■ TASK TO CARRY OUT ■
Quote all lines below exactly. Images stay out.

■ DATA BLOCK ■
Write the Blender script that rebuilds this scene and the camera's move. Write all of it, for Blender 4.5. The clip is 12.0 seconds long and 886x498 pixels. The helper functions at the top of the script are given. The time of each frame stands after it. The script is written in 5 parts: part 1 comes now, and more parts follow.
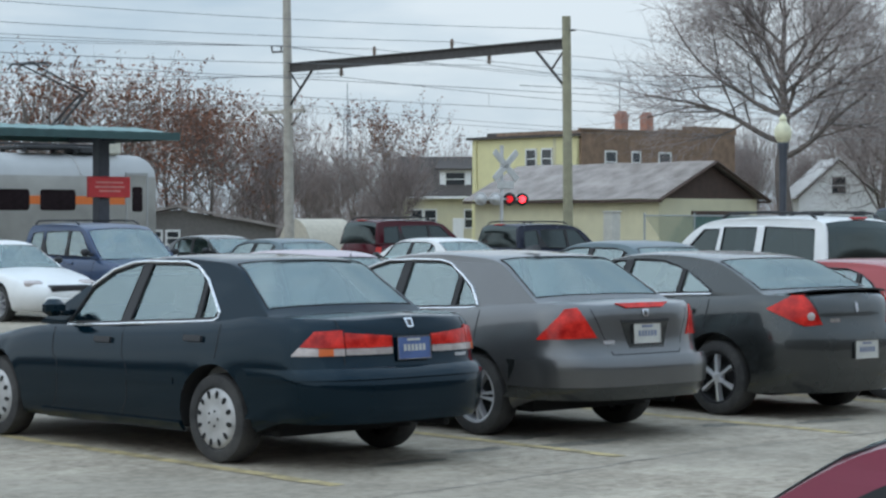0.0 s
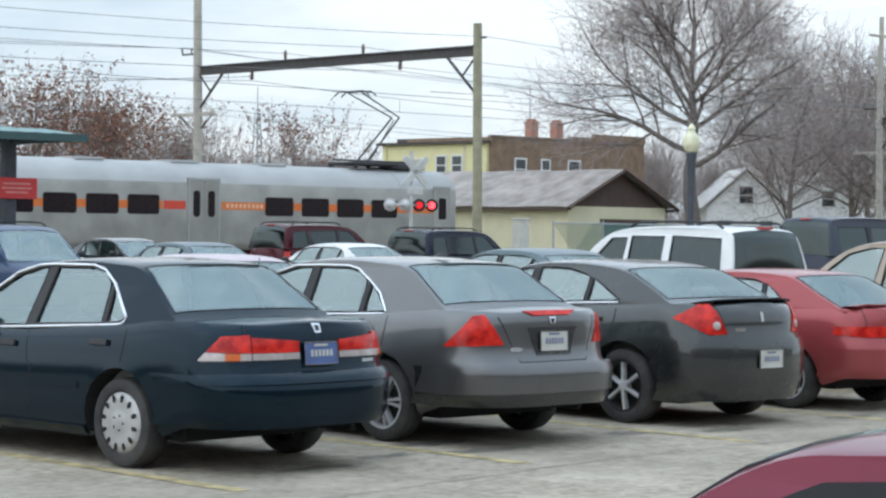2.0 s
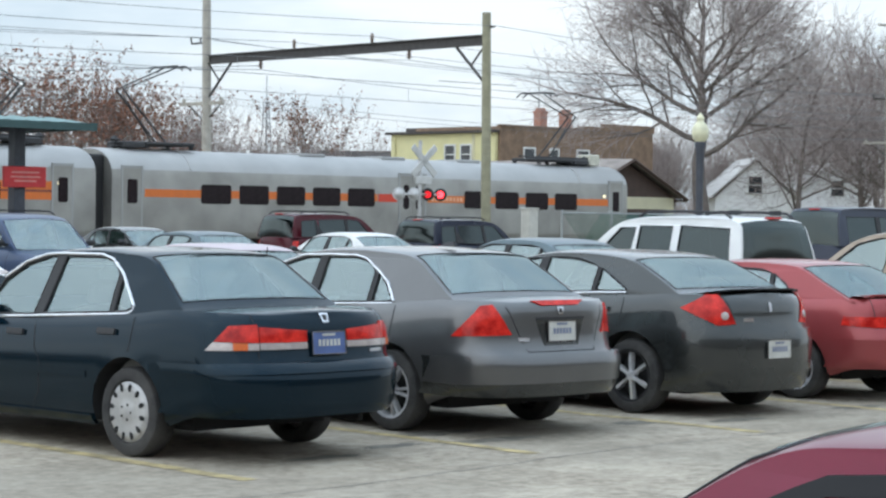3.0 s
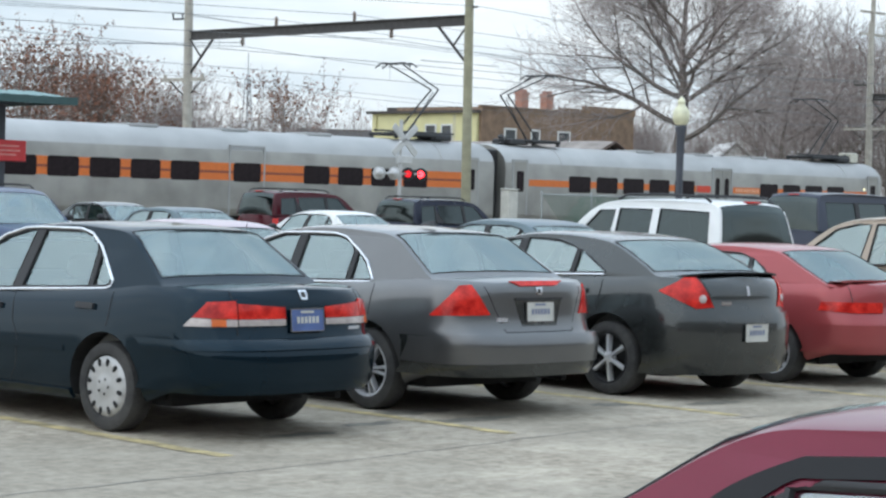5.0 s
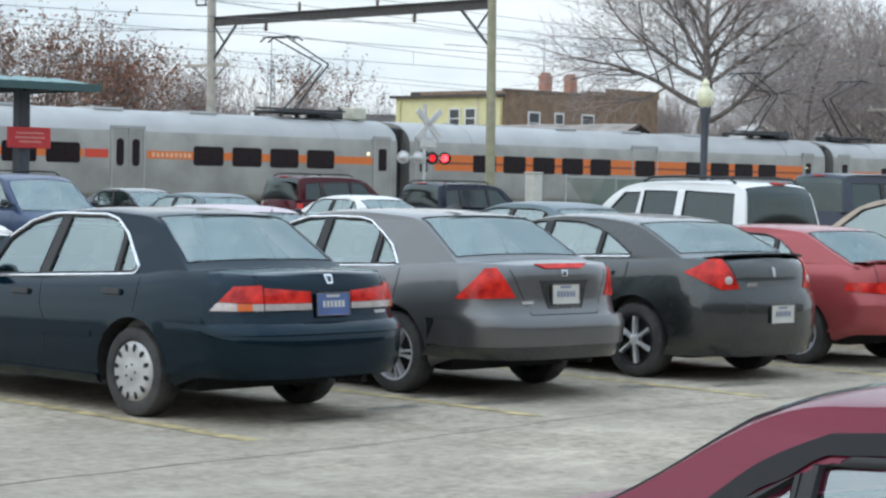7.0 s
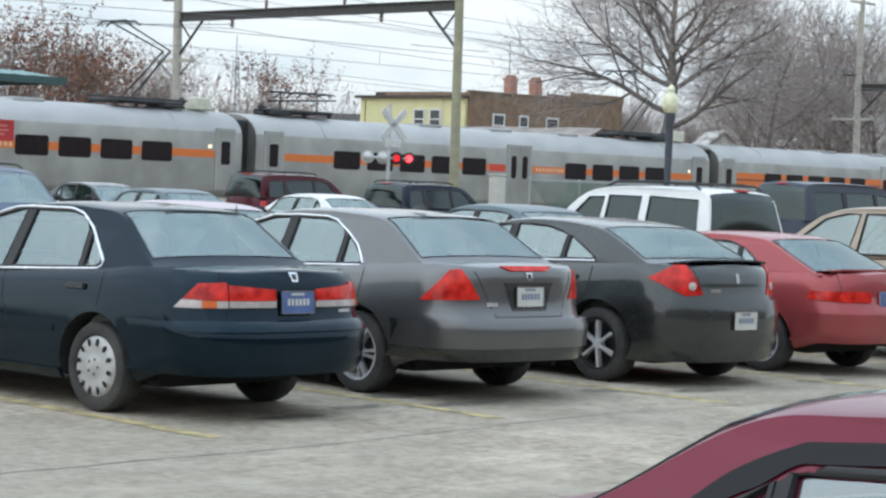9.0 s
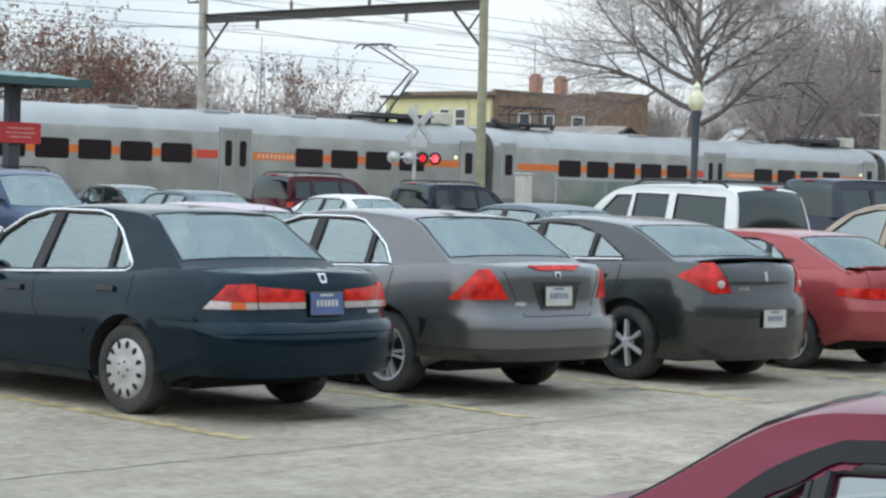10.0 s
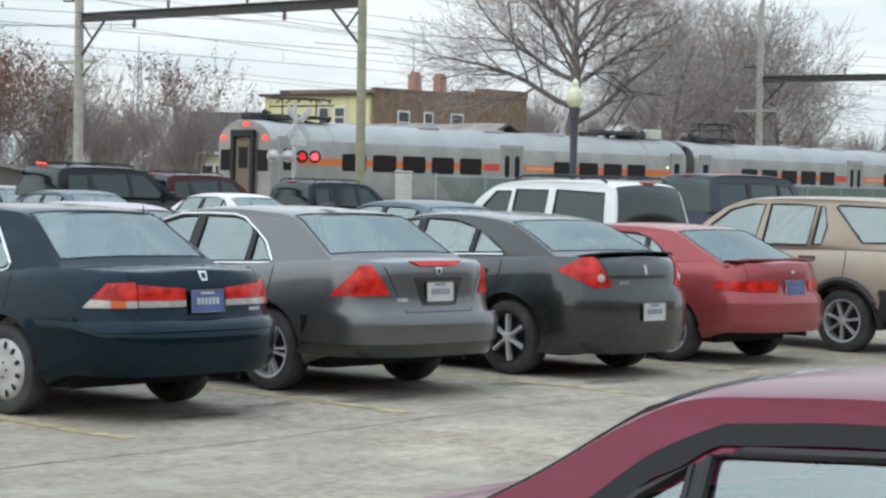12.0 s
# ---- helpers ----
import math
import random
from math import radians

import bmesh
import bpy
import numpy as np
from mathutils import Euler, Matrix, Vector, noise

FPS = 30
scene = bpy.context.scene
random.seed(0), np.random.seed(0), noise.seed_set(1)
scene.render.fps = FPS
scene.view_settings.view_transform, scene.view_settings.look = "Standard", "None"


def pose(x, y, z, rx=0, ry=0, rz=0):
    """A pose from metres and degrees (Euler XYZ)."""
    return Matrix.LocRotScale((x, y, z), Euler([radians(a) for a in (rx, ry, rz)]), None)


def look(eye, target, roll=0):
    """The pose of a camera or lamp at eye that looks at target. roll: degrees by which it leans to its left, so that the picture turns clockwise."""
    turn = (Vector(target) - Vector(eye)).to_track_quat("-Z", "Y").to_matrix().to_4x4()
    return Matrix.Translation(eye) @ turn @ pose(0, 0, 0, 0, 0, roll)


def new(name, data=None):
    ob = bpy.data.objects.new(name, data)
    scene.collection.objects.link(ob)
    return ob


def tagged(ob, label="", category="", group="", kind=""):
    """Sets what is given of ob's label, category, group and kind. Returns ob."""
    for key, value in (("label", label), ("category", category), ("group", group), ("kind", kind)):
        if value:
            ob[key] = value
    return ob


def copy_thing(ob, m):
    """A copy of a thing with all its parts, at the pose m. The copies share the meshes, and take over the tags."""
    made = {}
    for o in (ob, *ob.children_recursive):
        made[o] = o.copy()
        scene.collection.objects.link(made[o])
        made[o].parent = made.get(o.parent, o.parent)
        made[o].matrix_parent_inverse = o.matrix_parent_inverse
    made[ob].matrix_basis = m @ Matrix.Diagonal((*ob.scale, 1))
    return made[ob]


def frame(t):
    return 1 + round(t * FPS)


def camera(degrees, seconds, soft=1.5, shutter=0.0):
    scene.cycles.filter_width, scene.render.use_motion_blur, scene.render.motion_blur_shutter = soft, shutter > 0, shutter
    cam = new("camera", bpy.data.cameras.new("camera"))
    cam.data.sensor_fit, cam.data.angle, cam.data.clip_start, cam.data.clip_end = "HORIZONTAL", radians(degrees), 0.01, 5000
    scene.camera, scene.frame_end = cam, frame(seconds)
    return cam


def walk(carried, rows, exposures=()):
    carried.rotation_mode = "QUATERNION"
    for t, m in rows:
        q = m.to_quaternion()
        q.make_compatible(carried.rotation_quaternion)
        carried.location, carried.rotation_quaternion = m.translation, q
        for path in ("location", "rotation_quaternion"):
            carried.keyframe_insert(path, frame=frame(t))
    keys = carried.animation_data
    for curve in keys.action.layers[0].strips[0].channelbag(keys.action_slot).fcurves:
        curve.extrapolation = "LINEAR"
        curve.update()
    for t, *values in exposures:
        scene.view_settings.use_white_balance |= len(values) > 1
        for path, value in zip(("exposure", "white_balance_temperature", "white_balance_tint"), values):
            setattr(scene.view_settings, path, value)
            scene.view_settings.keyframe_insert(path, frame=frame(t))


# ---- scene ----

■ THE SOLUTION ■
Write the Blender script that rebuilds this scene and the camera's move. Write all of it, for Blender 4.5. The clip is 12.0 seconds long and 886x498 pixels. The helper functions at the top of the script are given. The time of each frame stands after it. The script is written in 5 parts: part 1 comes now, and more parts follow.
0.0 s
2.0 s
3.0 s
5.0 s
7.0 s
9.0 s
10.0 s
12.0 s
# ---- helpers ----
import math
import random
from math import radians

import bmesh
import bpy
import numpy as np
from mathutils import Euler, Matrix, Vector, noise

FPS = 30
scene = bpy.context.scene
random.seed(0), np.random.seed(0), noise.seed_set(1)
scene.render.fps = FPS
scene.view_settings.view_transform, scene.view_settings.look = "Standard", "None"


def pose(x, y, z, rx=0, ry=0, rz=0):
    """A pose from metres and degrees (Euler XYZ)."""
    return Matrix.LocRotScale((x, y, z), Euler([radians(a) for a in (rx, ry, rz)]), None)


def look(eye, target, roll=0):
    """The pose of a camera or lamp at eye that looks at target. roll: degrees by which it leans to its left, so that the picture turns clockwise."""
    turn = (Vector(target) - Vector(eye)).to_track_quat("-Z", "Y").to_matrix().to_4x4()
    return Matrix.Translation(eye) @ turn @ pose(0, 0, 0, 0, 0, roll)


def new(name, data=None):
    ob = bpy.data.objects.new(name, data)
    scene.collection.objects.link(ob)
    return ob


def tagged(ob, label="", category="", group="", kind=""):
    """Sets what is given of ob's label, category, group and kind. Returns ob."""
    for key, value in (("label", label), ("category", category), ("group", group), ("kind", kind)):
        if value:
            ob[key] = value
    return ob


def copy_thing(ob, m):
    """A copy of a thing with all its parts, at the pose m. The copies share the meshes, and take over the tags."""
    made = {}
    for o in (ob, *ob.children_recursive):
        made[o] = o.copy()
        scene.collection.objects.link(made[o])
        made[o].parent = made.get(o.parent, o.parent)
        made[o].matrix_parent_inverse = o.matrix_parent_inverse
    made[ob].matrix_basis = m @ Matrix.Diagonal((*ob.scale, 1))
    return made[ob]


def frame(t):
    return 1 + round(t * FPS)


def camera(degrees, seconds, soft=1.5, shutter=0.0):
    scene.cycles.filter_width, scene.render.use_motion_blur, scene.render.motion_blur_shutter = soft, shutter > 0, shutter
    cam = new("camera", bpy.data.cameras.new("camera"))
    cam.data.sensor_fit, cam.data.angle, cam.data.clip_start, cam.data.clip_end = "HORIZONTAL", radians(degrees), 0.01, 5000
    scene.camera, scene.frame_end = cam, frame(seconds)
    return cam


def walk(carried, rows, exposures=()):
    carried.rotation_mode = "QUATERNION"
    for t, m in rows:
        q = m.to_quaternion()
        q.make_compatible(carried.rotation_quaternion)
        carried.location, carried.rotation_quaternion = m.translation, q
        for path in ("location", "rotation_quaternion"):
            carried.keyframe_insert(path, frame=frame(t))
    keys = carried.animation_data
    for curve in keys.action.layers[0].strips[0].channelbag(keys.action_slot).fcurves:
        curve.extrapolation = "LINEAR"
        curve.update()
    for t, *values in exposures:
        scene.view_settings.use_white_balance |= len(values) > 1
        for path, value in zip(("exposure", "white_balance_temperature", "white_balance_tint"), values):
            setattr(scene.view_settings, path, value)
            scene.view_settings.keyframe_insert(path, frame=frame(t))


# ---- scene ----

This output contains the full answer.